## Problem to work on
Copy the lines verbatim, beginning with the line that contains "6 of 7. More parts follow." and continuing through the end of the data, and only those lines.

## Dataset extract

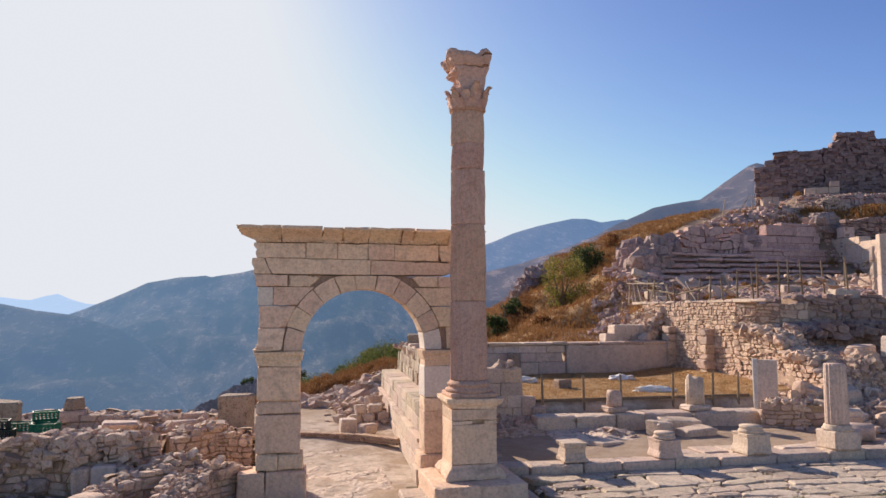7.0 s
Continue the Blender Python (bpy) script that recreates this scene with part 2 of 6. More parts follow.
def cut_box(sx, sy, sz, b, jit, r):
    """A block with worn edges and uneven corners, centred."""
    h = (sx / 2, sy / 2, sz / 2)
    b = min(b, 0.3 * min(sx, sy, sz))
    vs, key = [], {}
    for a in (-1, 1):
        for c in (-1, 1):
            for d in (-1, 1):
                s = (a, c, d)
                off = [r.uniform(-jit, jit) for _ in range(3)]
                wear = b * r.uniform(0.5, 1.6)
                for ax in range(3):
                    key[s, ax] = len(vs)
                    vs.append([s[k] * (h[k] - (0 if k == ax else wear)) + off[k] for k in range(3)])
    fs = []
    for ax in range(3):
        u, w = [k for k in range(3) if k != ax]
        for sg in (-1, 1):
            loop = []
            for p, q in ((-1, -1), (1, -1), (1, 1), (-1, 1)):
                s = [0, 0, 0]
                s[ax], s[u], s[w] = sg, p, q
                loop.append(key[tuple(s), ax])
            fs.append(loop)
        for p in (-1, 1):
            for q in (-1, 1):
                lo, hi = [0, 0, 0], [0, 0, 0]
                lo[ax], lo[u], lo[w] = -1, p, q
                hi[ax], hi[u], hi[w] = 1, p, q
                fs.append([key[tuple(lo), u], key[tuple(hi), u], key[tuple(hi), w], key[tuple(lo), w]])
    for s in {k[0] for k in key}:
        fs.append([key[s, 0], key[s, 1], key[s, 2]])
    v = np.array(vs)
    out = []
    for f in fs:
        n = np.cross(v[f[1]] - v[f[0]], v[f[2]] - v[f[0]])
        out.append(f if n @ v[f].mean(0) > 0 else f[::-1])
    return v, out


def block(parent, name, x0, x1, y0, y1, z0, z1, material, b=0.018, jit=0.008, turn=0.0, label="", tilt=(0, 0)):
    v, f = cut_box(x1 - x0, y1 - y0, z1 - z0, b, jit, rng)
    ob = new(name, link_mesh(name, v, f, material))
    m = pose((x0 + x1) / 2, (y0 + y1) / 2, (z0 + z1) / 2, tilt[0], tilt[1], turn)
    ob.matrix_world = m
    if parent is not None:
        under(ob, parent)
        ob.matrix_basis = m
    return tagged(ob, label)


def prism(name, parent, poly, y0, y1, material, b=0.015, label=""):
    """A block with the outline poly in x and z, from y0 to y1."""
    bm = bmesh.new()
    lo = [bm.verts.new((x, y0, z)) for x, z in poly]
    hi = [bm.verts.new((x, y1, z)) for x, z in poly]
    bm.faces.new(lo), bm.faces.new(hi[::-1])
    for i in range(len(poly)):
        j = (i + 1) % len(poly)
        bm.faces.new((lo[j], lo[i], hi[i], hi[j]))
    bmesh.ops.bevel(bm, geom=list(bm.edges), offset=b, segments=1, affect="EDGES", clamp_overlap=True)
    return part(name, bm, material, parent, label)


def chip(ob, amt=0.05, size=0.16, seed=0.0):
    """Wear a block: chipped, wavering edges and a slightly uneven face."""
    bm = bmesh.new()
    bm.from_mesh(ob.data)
    bmesh.ops.triangulate(bm, faces=[f for f in bm.faces if len(f.verts) > 4])
    for _ in range(4):
        long_ = [e for e in bm.edges if e.calc_length() > size]
        if not long_:
            break
        bmesh.ops.subdivide_edges(bm, edges=long_, cuts=1)
        bmesh.ops.triangulate(bm, faces=[f for f in bm.faces if len(f.verts) > 4])
    bm.normal_update()
    at = ob.matrix_world.translation if ob.parent is None else ob.matrix_basis.translation
    move = []
    for v in bm.verts:
        ns = [f.normal for f in v.link_faces]
        sharp = min((a.dot(b) for a in ns for b in ns), default=1.0) < 0.85
        q = (v.co + at) * 1.0
        k = 0.18 * amt * noise.noise(q * 1.7 + Vector((seed, 0, 3)))
        if sharp:
            c = noise.noise(q * 3.1 + Vector((seed, 7, 0))) + 0.6 * noise.noise(q * 8.0 + Vector((seed, 1, 2)))
            k -= amt * (0.04 + max(0.0, c - 0.08) * 1.15)
        move.append(v.normal * k)
    for v, d in zip(bm.verts, move):
        v.co += d
    bm.to_mesh(ob.data)
    bm.free()
    return ob


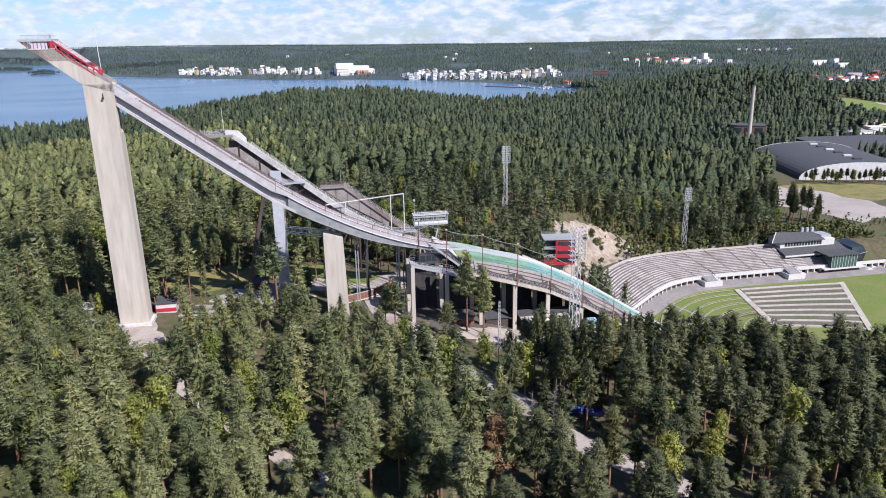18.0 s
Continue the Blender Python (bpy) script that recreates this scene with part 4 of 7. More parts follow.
box(bm, -15.4, -9.6, 20.6, 25.4, -6, 0.4)
part("pier_foot", bm, CONCRETE_GREY, middle)
bm = bmesh.new()
box(bm, -10.88, -3.6, 20.6, 22.3, 33.4, 33.7)
beam(bm, (-10.8, 21.4, 31.0), (-7.5, 21.4, 33.4), 0.2)
part("platform", bm, BLUE_STEEL, middle)
railing(middle, -10.6, -3.7, 1.15, 20.7, lambda s: 35.0, 1.3, BLUE_STEEL, 3, 0.09)
bm = bmesh.new()
for i in range(14):
    beam(bm, (-10.7 + 0.02, 21.3 + (i % 2) * 0.5, 3 + i * 2.2), (-10.7, 21.8 - (i % 2) * 0.5, 4.1 + i * 2.2), 0.09)
beam(bm, (-10.65, 21.3, 0), (-10.65, 21.3, 33), 0.1)
beam(bm, (-10.65, 21.9, 0), (-10.65, 21.9, 33), 0.1)
part("ladder", bm, STEEL, middle)
for d in (MD + 0.4, MD + MW - 0.4):
    bm = bmesh.new()
    beam(bm, (-24.4, d + (2.0 if d > MD + 2 else -2.0), -3.5), (-15.4, d, 35.5), 1.0, 1.0)
    part("raking_leg", bm, TIMBER, middle, "dark brown raking leg")
for s in (4, 14):
    for d in (MD + 0.5, MD + MW - 0.5):
        bm = bmesh.new()
        beam(bm, (s, d, -7), (s, d, float(mid_z(s)) - 1.9), 0.35)
        part("column", bm, STEEL_DARK, middle)

# ---- small hill ----
SD0, SW = 45.0, 3.6


def small_z(s):
    return np.interp(s, [1, 9.2, 17, 26, 36.5, 44, 50], [27.9, 27.8, 21.3, 14.1, 7.0, 2.6, 0.2])


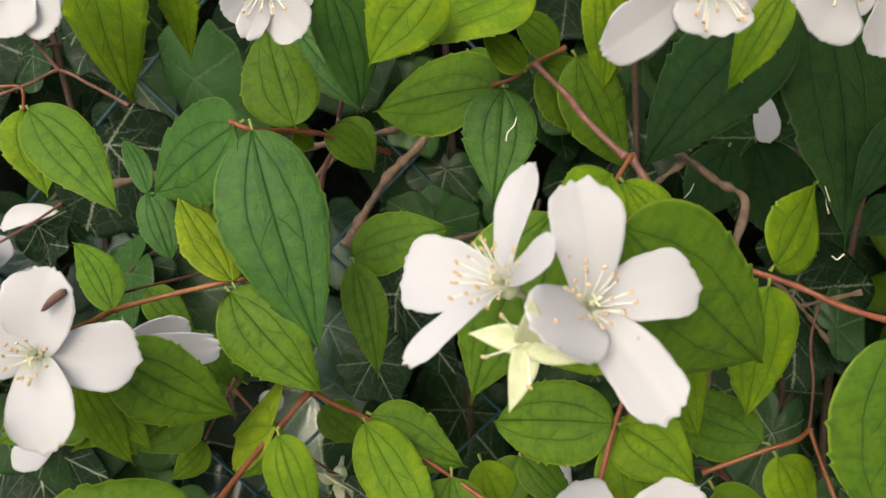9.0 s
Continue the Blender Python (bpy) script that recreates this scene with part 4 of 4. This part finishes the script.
petal(bloom, (0.1409, 0.2500, 1.0067), 0.0076, 0, 0.06, 0.1, "petal")
petal(bloom, (0.1407, 0.2450, 0.9985), 0.0093, 0, 0.06, 0.1, "petal")
petal(bloom, (0.1536, 0.2500, 1.0004), 0.0116, 0, 0.06, 0.1, "petal")
bloom = flower(shoot_right, (0.1439, 0.2450, 0.9809), (-0.1925, -0.9623, 0.1925), 6, 0.007, 0.5, 0.0022)
petal(bloom, (0.1371, 0.2430, 0.9951), 0.0117, 0, 0.06, 0.1, "petal")
petal(bloom, (0.1515, 0.2450, 0.9908), 0.0109, 0, 0.06, 0.1, "petal")
bloom = flower(low, (-0.0643, 0.2150, 0.9929), (0.0000, -0.9578, 0.2873), 10, 0.008, 0.5, 0.0022)
petal(bloom, (-0.0643, 0.2100, 1.0144), 0.0136, 0, 0.05, 0.1, "petal")
petal(bloom, (-0.0502, 0.2120, 1.0017), 0.0113, 0, 0.05, 0.1, "petal")
petal(bloom, (-0.0736, 0.2120, 0.9918), 0.0119, 0, 0.06, 0.1, "petal")
bloom = flower(left_low, (-0.0849, 0.2400, 0.9814), (0.0000, -0.9578, 0.2873), 6, 0.008, 0.5, 0.0022)
petal(bloom, (-0.0956, 0.2350, 0.9990), 0.0056, 0, 0.05, 0.1, "petal")
petal(bloom, (-0.0998, 0.2350, 0.9915), 0.0111, 0, 0.06, 0.1, "petal")
bloom = flower(left_low, (-0.1223, 0.2000, 1.0060), (0.0000, -0.9578, 0.2873), 6, 0.008, 0.5, 0.0022)
petal(bloom, (-0.1116, 0.1980, 1.0085), 0.0127, 0, 0.06, 0.1, "petal")
petal(bloom, (-0.1143, 0.2000, 1.0148), 0.0057, 0, 0.06, 0.1, "petal")
petal(bloom, (-0.1241, 0.2000, 1.0203), 0.0112, 0, 0.06, 0.1, "petal")
bloom = flower(upper_left, (-0.0724, 0.1900, 1.2023), (-0.0976, -0.9759, -0.1952), 10, 0.009, 0.6, 0.0022)
petal(bloom, (-0.0700, 0.1850, 1.1916), 0.0114, 0, 0.06, 0.1, "petal")
petal(bloom, (-0.0628, 0.1850, 1.1927), 0.0101, 0, 0.06, 0.1, "petal")
petal(bloom, (-0.0622, 0.1900, 1.2001), 0.0077, 0, 0.06, 0.1, "petal")
petal(bloom, (-0.0816, 0.1900, 1.1955), 0.0079, 0, 0.06, 0.1, "petal")
bloom = flower(upper_left, (-0.0289, 0.2050, 1.2019), (0.0000, -0.8944, -0.4472), 14, 0.009, 0.5, 0.0022)
petal(bloom, (-0.0369, 0.2000, 1.1964), 0.0081, 0, 0.06, 0.1, "petal")
petal(bloom, (-0.0328, 0.2000, 1.1913), 0.0058, 0, 0.05, 0.1, "petal")
petal(bloom, (-0.0209, 0.2000, 1.1919), 0.0108, 0, 0.06, 0.1, "petal")
petal(bloom, (-0.0187, 0.2050, 1.2011), 0.0074, 0, 0.06, 0.1, "petal")
bloom = flower(top, (0.0498, 0.1700, 1.1968), (-0.0891, -0.8909, -0.4454), 20, 0.01, 0.6, 0.0022)
petal(bloom, (0.0309, 0.1650, 1.1853), 0.0096, 0, 0.05, 0.1, "petal")
petal(bloom, (0.0493, 0.1650, 1.1873), 0.0121, 0, 0.05, 0.1, "petal")
petal(bloom, (0.0564, 0.1700, 1.1914), 0.0079, 0, 0.05, 0.1, "petal")
bloom = flower(top, (0.0697, 0.1700, 1.1981), (0.0925, -0.9245, -0.3698), 10, 0.009, 0.6, 0.0022)
petal(bloom, (0.0653, 0.1650, 1.1868), 0.0134, 0, 0.05, 0.1, "petal")
petal(bloom, (0.0731, 0.1700, 1.1893), 0.0074, 0, 0.06, 0.1, "petal")
petal(bloom, (0.0619, 0.1680, 1.1928), 0.0068, 0, 0.06, 0.1, "petal")
bloom = flower(top, (0.0924, 0.1900, 1.1978), (0.0925, -0.9245, -0.3698), 6, 0.009, 0.6, 0.0022)
petal(bloom, (0.0866, 0.1880, 1.1845), 0.0112, 0, 0.06, 0.1, "petal")
petal(bloom, (0.0944, 0.1880, 1.1854), 0.0091, 0, 0.06, 0.1, "petal")
bloom = flower(behind, (0.1150, 0.3120, 1.1800), (-0.1826, -0.9129, -0.3651), 3, 0.006, 0.4, 0.0022)
petal(bloom, (0.1188, 0.3083, 1.1610), 0.0085, 0, 0.05, 0.1, "petal")
bloom = flower(behind, (-0.0226, 0.2280, 1.0817), (0.0000, -0.8944, -0.4472), 4, 0.005, 0.4, 0.0022)
sepal(bloom, (-0.0277, 0.2240, 1.0858), 0.0052, 0, 0.05, 0.2)
sepal(bloom, (-0.0183, 0.2220, 1.0816), 0.0116, 0, 0.05, 0.2)
sepal(bloom, (-0.0204, 0.2220, 1.0762), 0.0040, 0, 0.05, 0.2)
bloom = flower(right_low, (0.0550, 0.1860, 1.0925), (0.1925, -0.9623, -0.1925), 0, 0.006, 0.4, 0.0012)
petal(bloom, (0.0590, 0.1850, 1.0800), 0.0062, 0, 0.05, 0.1, "petal")
petal(bloom, (0.0635, 0.1850, 1.0890), 0.0030, 15, 0.05, 0.1, "petal")

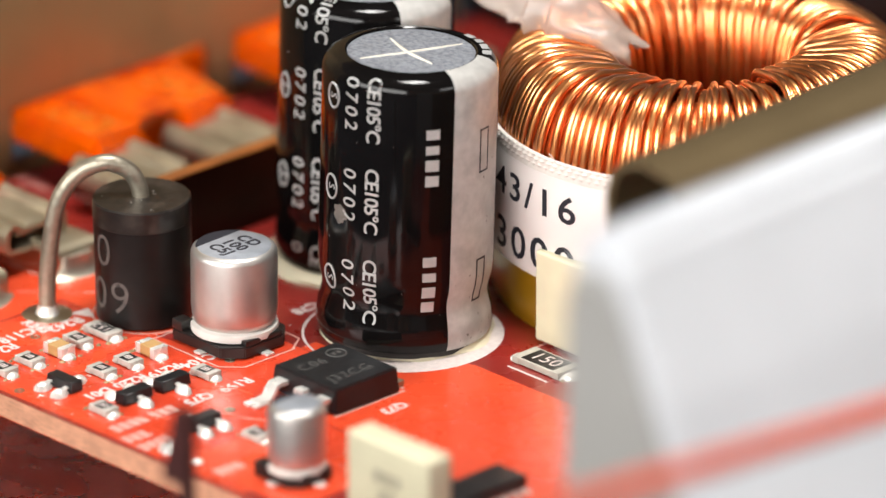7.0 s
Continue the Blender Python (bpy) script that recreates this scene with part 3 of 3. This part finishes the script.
def build_can(x, y, spin, lean, label, shift, turn):
    t = thing("electrolytic_capacitor", label, "capacitor", at(x, y, 0) @ lean @ pose(0, 0, 0, 0, 0, spin), "tall capacitors")
    R, Hh, fit = 8.73, 29.6, 0.97
    side = [(r * fit, zz) for r, zz in ((8.3, 0.5), (8.75, 0.7), (9.0, 1.3), (9.02, 2.4), (8.9, 3.4), (8.62, 4.4), (8.5, 5.2), (8.62, 6.0), (8.88, 6.9), (9.0, 8.0), (9.0, 14), (9.0, 20), (9.0, Hh - 1.7), (8.88, Hh - 1.15), (8.5, Hh - 0.62), (7.9, Hh - 0.25), (7.2, Hh - 0.08), (6.75, Hh), (6.55, Hh - 0.12))]

    def radius_at(zz):
        for (ra, za), (rb, zb) in zip(side, side[1:]):
            if za <= zz <= zb:
                return ra + (rb - ra) * (zz - za) / (zb - za)
        return R
    sleeve = part("sleeve", lathe(side, 96), M_SLEEVE, t, "glossy black shrink sleeve")
    part("seal", lathe([(7.6, 0.0), (8.3, 0.1), (8.35, 0.6), (7.6, 0.7)], 64), M_BASE, t)
    stripe = [(r + 0.035, zz) for r, zz in side[:-1]]
    part("stripe", lathe(stripe, 26, FACE + 28, FACE + 79), M_STRIPE, t, "pale grey polarity stripe, slightly soiled")
    top = part("can_top", lathe([(6.4, Hh - 0.3), (6.35, Hh - 0.22), (6.1, Hh - 0.2), (0.1, Hh - 0.2)], 72), M_ALU_TOP, t, "bare aluminium top scored with a cross")
    for a, half in ((66 + turn, 5.6 if shift == 0 else 4.2), (-19 + turn, 4.0)):
        c, s = math.cos(radians(a + FACE + 48)), math.sin(radians(a + FACE + 48))
        bend = 0.5 if half < 4.1 else 0.2
        pts = smooth_path([(-half * c, -half * s, Hh - 0.2), (bend * s, -bend * c, Hh - 0.2), (half * c, half * s, Hh - 0.2)], 6)
        part("score", tube(pts, lambda u, w=(0.17 if half > 4.1 else 0.21): w * (0.45 + 0.55 * math.sin(math.pi * min(1, max(0, u)))), 6), M_SCORE, top)

    rim = [Vector(q) for q in side if q[1] >= Hh - 1.71][:-1]

    def on_profile(zz):
        """Radius and height of a point zz up the sleeve, the rim rolled out flat."""
        if zz <= Hh - 1.7:
            return radius_at(zz), zz
        rest = zz - (Hh - 1.7)
        for q0, q1 in zip(rim, rim[1:]):
            d = (q1 - q0).length
            if rest <= d:
                q = q0.lerp(q1, rest / d)
                return q.x, q.y
            rest -= d
        return rim[-1].x, rim[-1].y

    def print_on(bm, off, z0, material=M_PRINT, name="print", label="white printed characters"):
        base = on_can(R, off, z0)

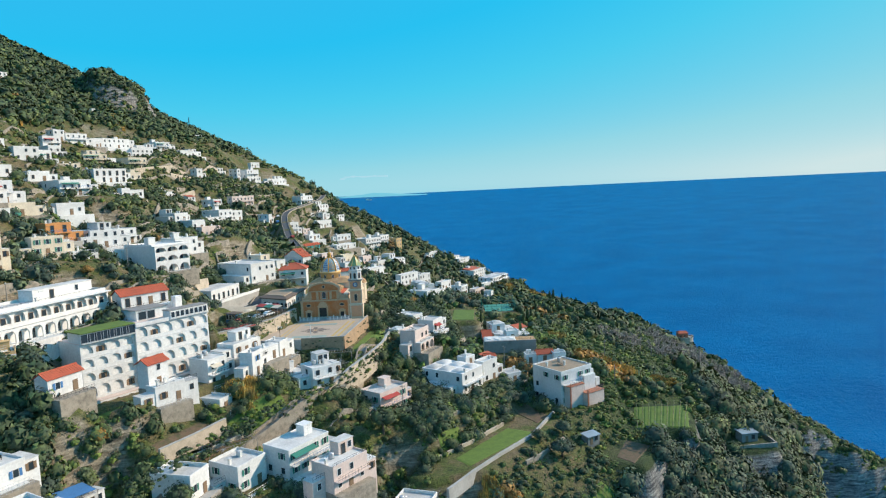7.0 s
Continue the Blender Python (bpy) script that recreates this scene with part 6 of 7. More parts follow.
def meadow(x, y):
    """The rough open field between the white wall and the wood."""
    u, v = (x - 36.0) * 0.64 + (y - 253.0) * 0.77, -(x - 36.0) * 0.77 + (y - 253.0) * 0.64
    return (np.abs(u) < 22) & (np.abs(v - 3.0) < 12.0 + 1.5 * np.sin(u * 0.4))


def cane_slope(x, y):
    """A strip of dry canes on the upper hill."""
    return np.hypot((x + 274) / 12, (y - 450) / 36) < 1


def wooded(x, y, z):
    return (z > 1.5) & ~meadow(x, y) & ((x > 36 - 0.08 * (y - 250)) | (rises(x, y) < 86)) & (rises(x, y) < 104)


def steep_at(x, y):
    across, along = np.abs(grounds_at(x + 1.5, y) - grounds_at(x - 1.5, y)), np.abs(grounds_at(x, y + 1.5) - grounds_at(x, y - 1.5))
    return np.where(y > 345, np.maximum(across, along), across) / 3.0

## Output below
Continue the Blender Python (bpy) script that recreates this scene with part 6 of 7. More parts follow.
def meadow(x, y):
    """The rough open field between the white wall and the wood."""
    u, v = (x - 36.0) * 0.64 + (y - 253.0) * 0.77, -(x - 36.0) * 0.77 + (y - 253.0) * 0.64
    return (np.abs(u) < 22) & (np.abs(v - 3.0) < 12.0 + 1.5 * np.sin(u * 0.4))


def cane_slope(x, y):
    """A strip of dry canes on the upper hill."""
    return np.hypot((x + 274) / 12, (y - 450) / 36) < 1


def wooded(x, y, z):
    return (z > 1.5) & ~meadow(x, y) & ((x > 36 - 0.08 * (y - 250)) | (rises(x, y) < 86)) & (rises(x, y) < 104)


def steep_at(x, y):
    across, along = np.abs(grounds_at(x + 1.5, y) - grounds_at(x - 1.5, y)), np.abs(grounds_at(x, y + 1.5) - grounds_at(x, y - 1.5))
    return np.where(y > 345, np.maximum(across, along), across) / 3.0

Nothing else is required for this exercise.